The film was a massive box office hit, finishing as the second highest-grossing film of 1987 in the United States and the highest-grossing film of the year worldwide. Critics were enthusiastic about the film, and it received six Academy Award nominations, including Best Picture (which it lost to The Last Emperor), Best Actress for Close, and Best Supporting Actress for Archer. Both lost to Cher and Olympia Dukakis, respectively, for Moonstruck.
Dan Gallagher is a successful, happily married Manhattan lawyer whose work leads him to meet Alexandra "Alex" Forrest, an editor for a publishing company. While his wife, Beth, and daughter, Ellen, are out of town for the weekend, Dan has an affair with Alex. Though it was initially understood by both as just a fling, Alex starts clinging to him.

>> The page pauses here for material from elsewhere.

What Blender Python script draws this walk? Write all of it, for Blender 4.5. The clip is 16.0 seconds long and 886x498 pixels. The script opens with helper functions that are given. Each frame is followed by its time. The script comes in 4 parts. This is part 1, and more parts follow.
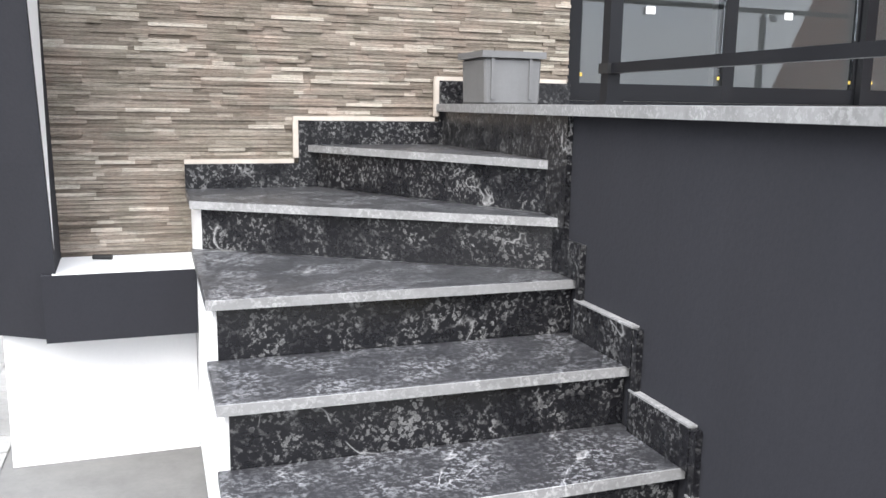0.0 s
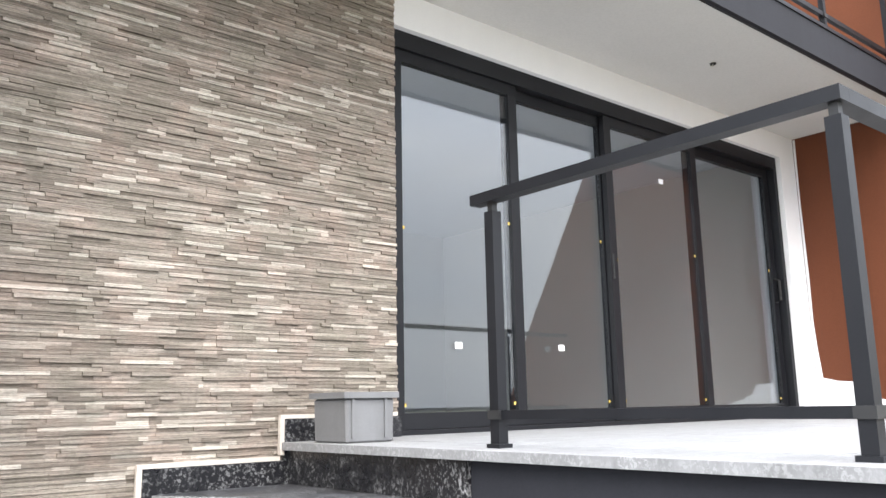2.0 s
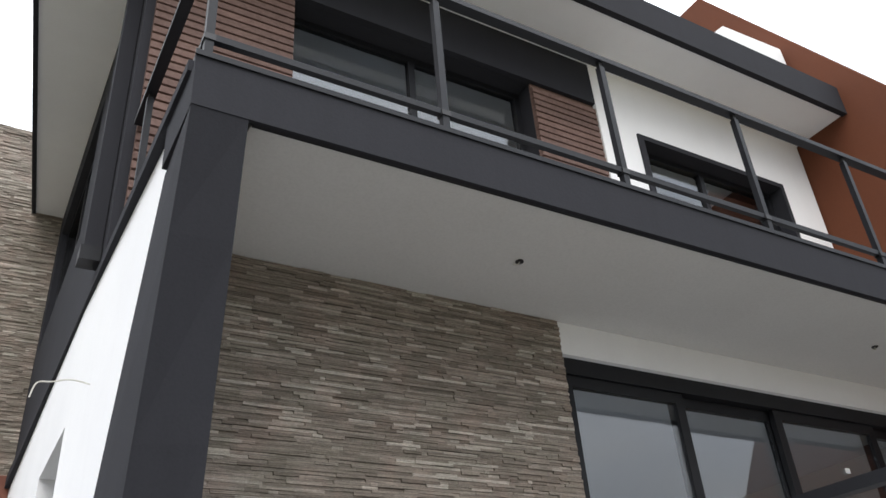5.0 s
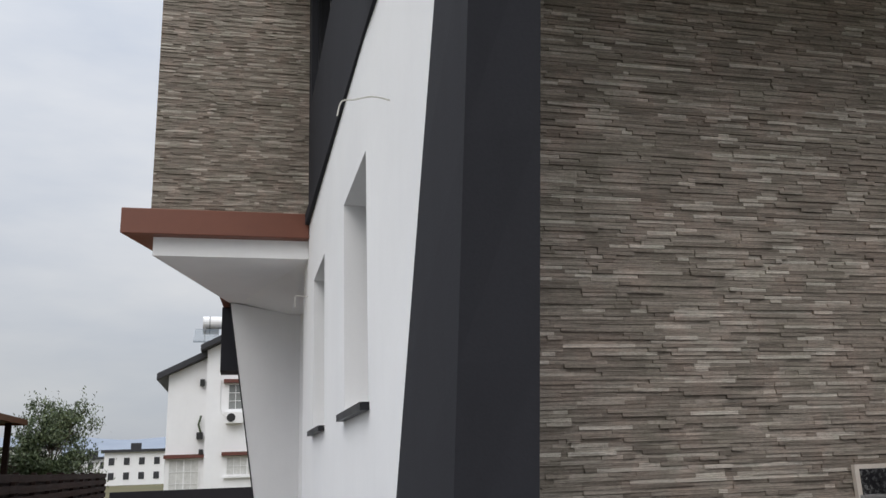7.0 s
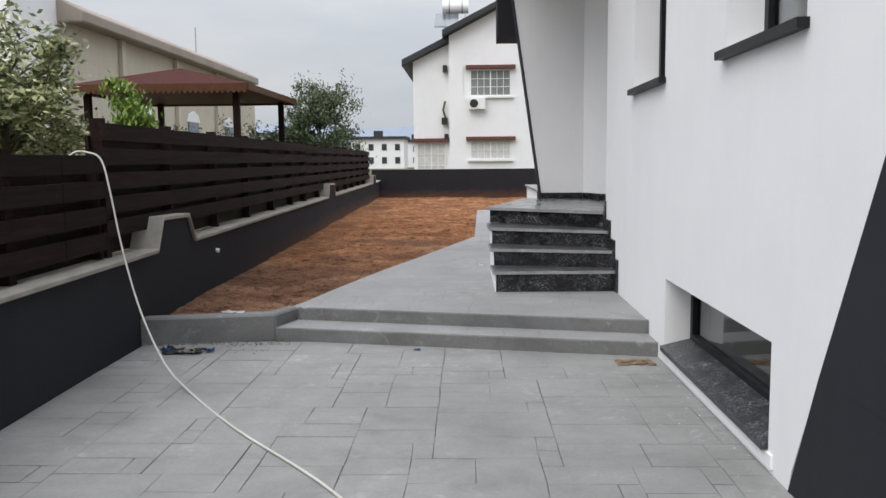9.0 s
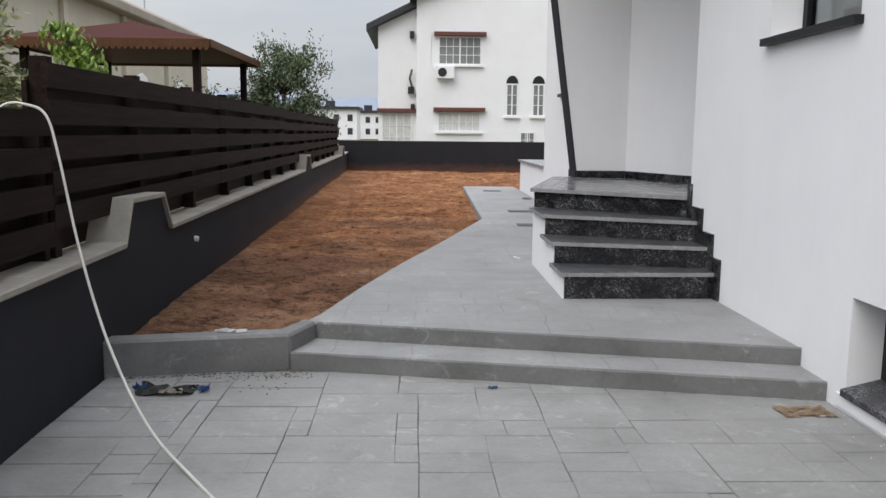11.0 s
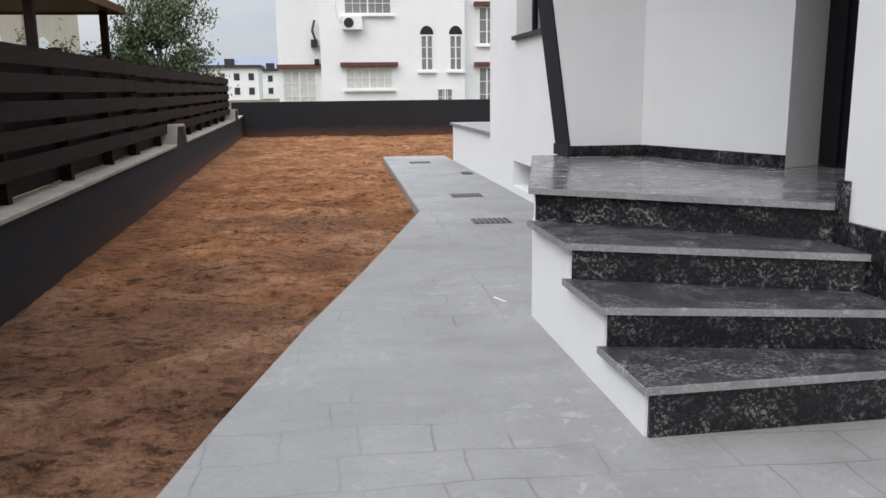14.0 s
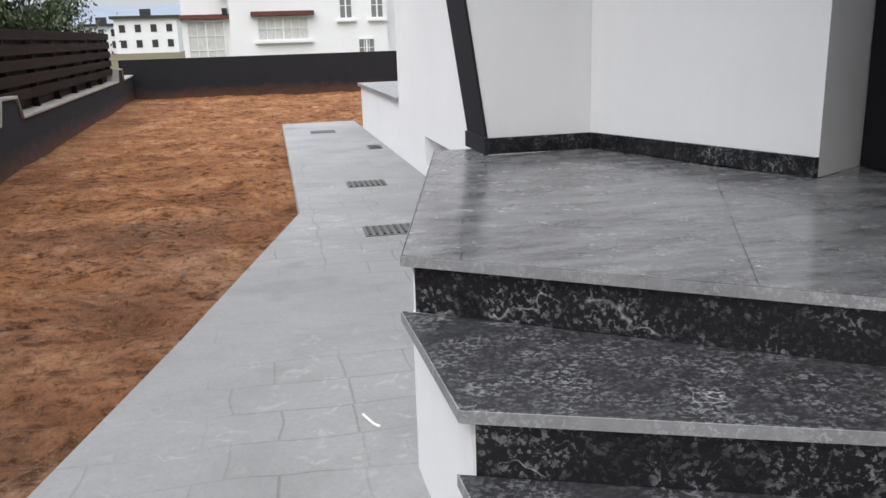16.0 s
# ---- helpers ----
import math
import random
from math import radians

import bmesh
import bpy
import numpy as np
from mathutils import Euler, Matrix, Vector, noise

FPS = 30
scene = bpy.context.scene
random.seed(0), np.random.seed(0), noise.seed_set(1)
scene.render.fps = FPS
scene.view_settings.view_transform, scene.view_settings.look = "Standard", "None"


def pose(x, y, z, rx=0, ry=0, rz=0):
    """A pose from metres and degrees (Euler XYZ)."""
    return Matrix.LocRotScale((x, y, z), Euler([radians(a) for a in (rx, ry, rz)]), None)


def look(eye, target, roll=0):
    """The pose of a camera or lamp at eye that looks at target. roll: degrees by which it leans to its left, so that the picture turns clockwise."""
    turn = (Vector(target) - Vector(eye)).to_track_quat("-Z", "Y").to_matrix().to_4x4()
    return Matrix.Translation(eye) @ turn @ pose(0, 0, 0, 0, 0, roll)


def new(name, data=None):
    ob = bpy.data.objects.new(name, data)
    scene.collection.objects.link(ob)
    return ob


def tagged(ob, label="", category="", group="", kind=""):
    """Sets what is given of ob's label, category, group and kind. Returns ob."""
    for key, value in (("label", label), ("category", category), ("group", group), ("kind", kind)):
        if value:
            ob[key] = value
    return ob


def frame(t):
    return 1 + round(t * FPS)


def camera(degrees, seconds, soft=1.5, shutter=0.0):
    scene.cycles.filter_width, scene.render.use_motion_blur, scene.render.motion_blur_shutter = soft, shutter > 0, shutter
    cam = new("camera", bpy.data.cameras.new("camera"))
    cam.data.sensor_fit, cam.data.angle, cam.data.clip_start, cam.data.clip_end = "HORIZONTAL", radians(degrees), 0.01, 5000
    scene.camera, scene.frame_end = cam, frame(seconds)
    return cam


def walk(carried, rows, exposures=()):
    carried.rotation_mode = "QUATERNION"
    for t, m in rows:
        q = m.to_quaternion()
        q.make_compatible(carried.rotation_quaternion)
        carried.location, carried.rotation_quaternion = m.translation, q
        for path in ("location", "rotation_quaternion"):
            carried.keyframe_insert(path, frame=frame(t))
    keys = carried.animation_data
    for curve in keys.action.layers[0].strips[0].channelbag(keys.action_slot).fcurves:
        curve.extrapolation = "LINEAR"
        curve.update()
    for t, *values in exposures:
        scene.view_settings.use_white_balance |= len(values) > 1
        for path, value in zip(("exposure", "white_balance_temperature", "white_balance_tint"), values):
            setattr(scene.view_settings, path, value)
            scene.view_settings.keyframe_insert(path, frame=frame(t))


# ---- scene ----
cam = camera(56.6, 16.0)
METRES, EYE, TILT, LEAN, TURN = 10.0, 1.41, 0.0, 0.0, -19.3
ROWS = [
    (0.0, 0.0, 0.0, 0.0, 0.14, -9.85, -0.83),
    (0.5, -0.0197, 0.0062, 0.0015, -4.38, -5.71, 0.15),
    (1.0, -0.0375, 0.0089, 0.0061, -9.53, -0.91, 0.38),
    (1.5, -0.0573, 0.0076, 0.0109, -17.06, 5.4, 0.96),
    (2.0, -0.0673, -0.0036, 0.0153, -20.57, 10.79, 1.12),
    (2.5, -0.0717, -0.0183, 0.0181, -21.64, 14.5, 1.4),
    (3.0, -0.0781, -0.0225, 0.0233, -22.57, 19.61, 2.62),
    (5.5, -0.1104, -0.0262, 0.0288, -5.15, 31.72, 3.52),
    (6.0, -0.116, -0.0235, 0.0274, 0.54, 28.65, 2.78),
    (6.5, -0.1237, -0.0129, 0.0236, 4.26, 22.15, 2.33),
    (7.0, -0.1361, 0.0061, 0.0188, 5.74, 14.63, 1.94),
    (7.5, -0.1511, 0.0233, 0.0132, 9.69, 6.13, 1.15),
    (8.0, -0.1738, 0.0338, 0.0081, 12.67, 0.16, 1.23),
    (8.5, -0.2008, 0.0462, 0.003, 16.22, -4.45, 0.85),
    (9.0, -0.2315, 0.0725, -0.003, 20.97, -6.17, 0.53),
    (11.5, -0.3871, 0.2481, -0.0065, 16.99, -8.11, -0.78),
    (12.0, -0.4108, 0.298, -0.003, 16.88, -8.11, -1.0),
    (12.5, -0.4351, 0.3473, -0.0024, 15.23, -8.29, -0.9),
    (13.0, -0.4484, 0.3981, -0.0063, 13.79, -9.56, -0.15),
    (13.5, -0.4567, 0.4472, -0.006, 12.6, -10.62, 0.08),
    (14.0, -0.4653, 0.5014, -0.005, 11.11, -10.99, 0.62),
    (14.5, -0.4683, 0.5549, -0.003, 12.34, -10.94, 0.11),
    (15.0, -0.4746, 0.6059, -0.0037, 12.56, -10.69, 0.74),
    (15.5, -0.4722, 0.6532, -0.003, 10.19, -11.06, 1.51),
    (16.0, -0.4653, 0.6978, 0.0036, 6.48, -14.64, 1.73),
]
EXPOSURES = [(0.0, 1.2), (1.0, 1.42), (2.0, 1.58), (2.5, 1.55), (3.2, 1.25), (5.3, 0.08), (6.5, -0.46), (7.5, -0.33), (9.0, -0.22), (12.0, -0.27), (14.5, -0.08), (16.0, -0.02)]
walk(cam, [(t, pose(0, 0, EYE, TILT, LEAN, TURN) @ pose(METRES * x, METRES * y, METRES * z, 90 + pitch, roll, yaw)) for t, x, y, z, yaw, pitch, roll in ROWS], EXPOSURES)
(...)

Dan spends a second unplanned evening with Alex after she persistently asks him over. When Dan tries to leave, she cuts her wrists in a suicide attempt. He helps her to bandage them and later leaves. He thinks the affair is forgotten, but she shows up at various places to see him. She waits at his office one day to apologize and invites him to a performance of Madame Butterfly, but he politely turns her down. She then continues to call him until he tells his secretary that he will no longer take her calls. She then phones his home at all hours, and confronts him claiming that she is pregnant and plans to keep the baby. Although he wants nothing to do with her, she argues that he must take responsibility. After he changes his home phone number, she shows up at his apartment (which is for sale) and meets Beth, feigning interest as a buyer. Later that night, he goes to her apartment to confront her, which results in a scuffle. In response, she replies that she will not be ignored.